WHAT IS EXPECTED
Retype each line exactly. Skip images.

AVAILABLE DATA
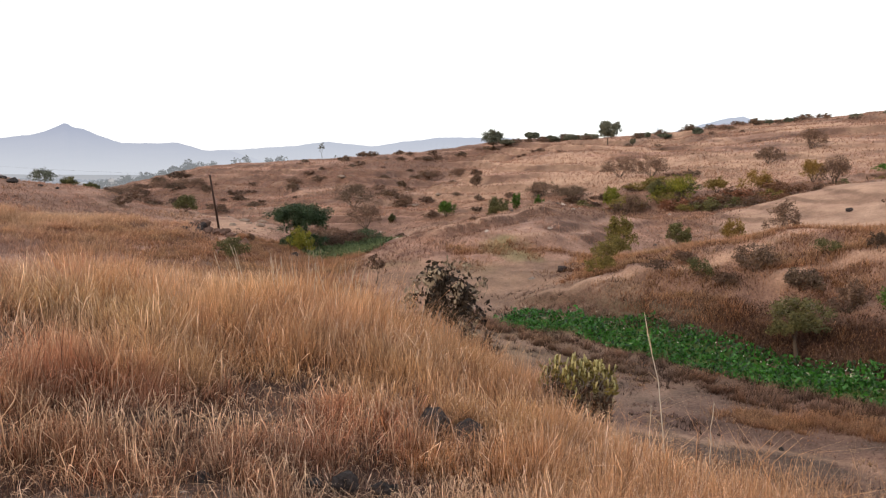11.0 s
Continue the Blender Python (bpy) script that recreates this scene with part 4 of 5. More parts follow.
for x, y, tall, wide, style in ((137, 180, 7.2, 8.0, "round"), (141, 136, 7.2, 6.8, "round"), (144.8, 171.2, 3.4, 5.0, "round"), (149, 167, 2.2, 6.0, "bush"), (157, 159, 2.0, 5.4, "bush"), (139, 176, 1.8, 6.0, "bush"), (153, 163, 2.4, 5.0, "bush"),
                                (148, 134, 2.2, 1.7, "round"), (156, 136, 2.0, 1.7, "round"), (157, 131, 1.5, 4.0, "round"), (160, 123, 2.6, 3.1, "round"), (178, 109, 1.8, 2.5, "round"), (186, 84, 2.2, 3.2, "round"),
                                (187, 74, 2.4, 3.1, "upright"), (191, 55, 3.4, 4.6, "round"), (192, 50, 3.0, 4.0, "round"), (189, 90, 1.7, 2.6, "round"), (184, 95, 1.6, 3.6, "round"), (176, 113, 1.4, 2.2, "round")):
    tree("skyline_tree", "dark tree standing on the far skyline", x, y, tall, wide, k, GROVE_LEAF, style=style, count=5000 if x < 185 else 1600, size=0.24 if x < 185 else 0.2, clumps=80 if x < 185 else 24, girth=0.2, group="skyline trees")
    k += 1
tree("skyline_palm", "lone slender tree on the far ridge", 99.4, 224.3, 6.0, 3.0, 399, HAZED_GREEN, style="umbrella", count=260, size=0.2, girth=0.09, clumps=12, low=0.82)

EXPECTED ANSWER
11.0 s
Continue the Blender Python (bpy) script that recreates this scene with part 4 of 5. More parts follow.
for x, y, tall, wide, style in ((137, 180, 7.2, 8.0, "round"), (141, 136, 7.2, 6.8, "round"), (144.8, 171.2, 3.4, 5.0, "round"), (149, 167, 2.2, 6.0, "bush"), (157, 159, 2.0, 5.4, "bush"), (139, 176, 1.8, 6.0, "bush"), (153, 163, 2.4, 5.0, "bush"),
                                (148, 134, 2.2, 1.7, "round"), (156, 136, 2.0, 1.7, "round"), (157, 131, 1.5, 4.0, "round"), (160, 123, 2.6, 3.1, "round"), (178, 109, 1.8, 2.5, "round"), (186, 84, 2.2, 3.2, "round"),
                                (187, 74, 2.4, 3.1, "upright"), (191, 55, 3.4, 4.6, "round"), (192, 50, 3.0, 4.0, "round"), (189, 90, 1.7, 2.6, "round"), (184, 95, 1.6, 3.6, "round"), (176, 113, 1.4, 2.2, "round")):
    tree("skyline_tree", "dark tree standing on the far skyline", x, y, tall, wide, k, GROVE_LEAF, style=style, count=5000 if x < 185 else 1600, size=0.24 if x < 185 else 0.2, clumps=80 if x < 185 else 24, girth=0.2, group="skyline trees")
    k += 1
tree("skyline_palm", "lone slender tree on the far ridge", 99.4, 224.3, 6.0, 3.0, 399, HAZED_GREEN, style="umbrella", count=260, size=0.2, girth=0.09, clumps=12, low=0.82)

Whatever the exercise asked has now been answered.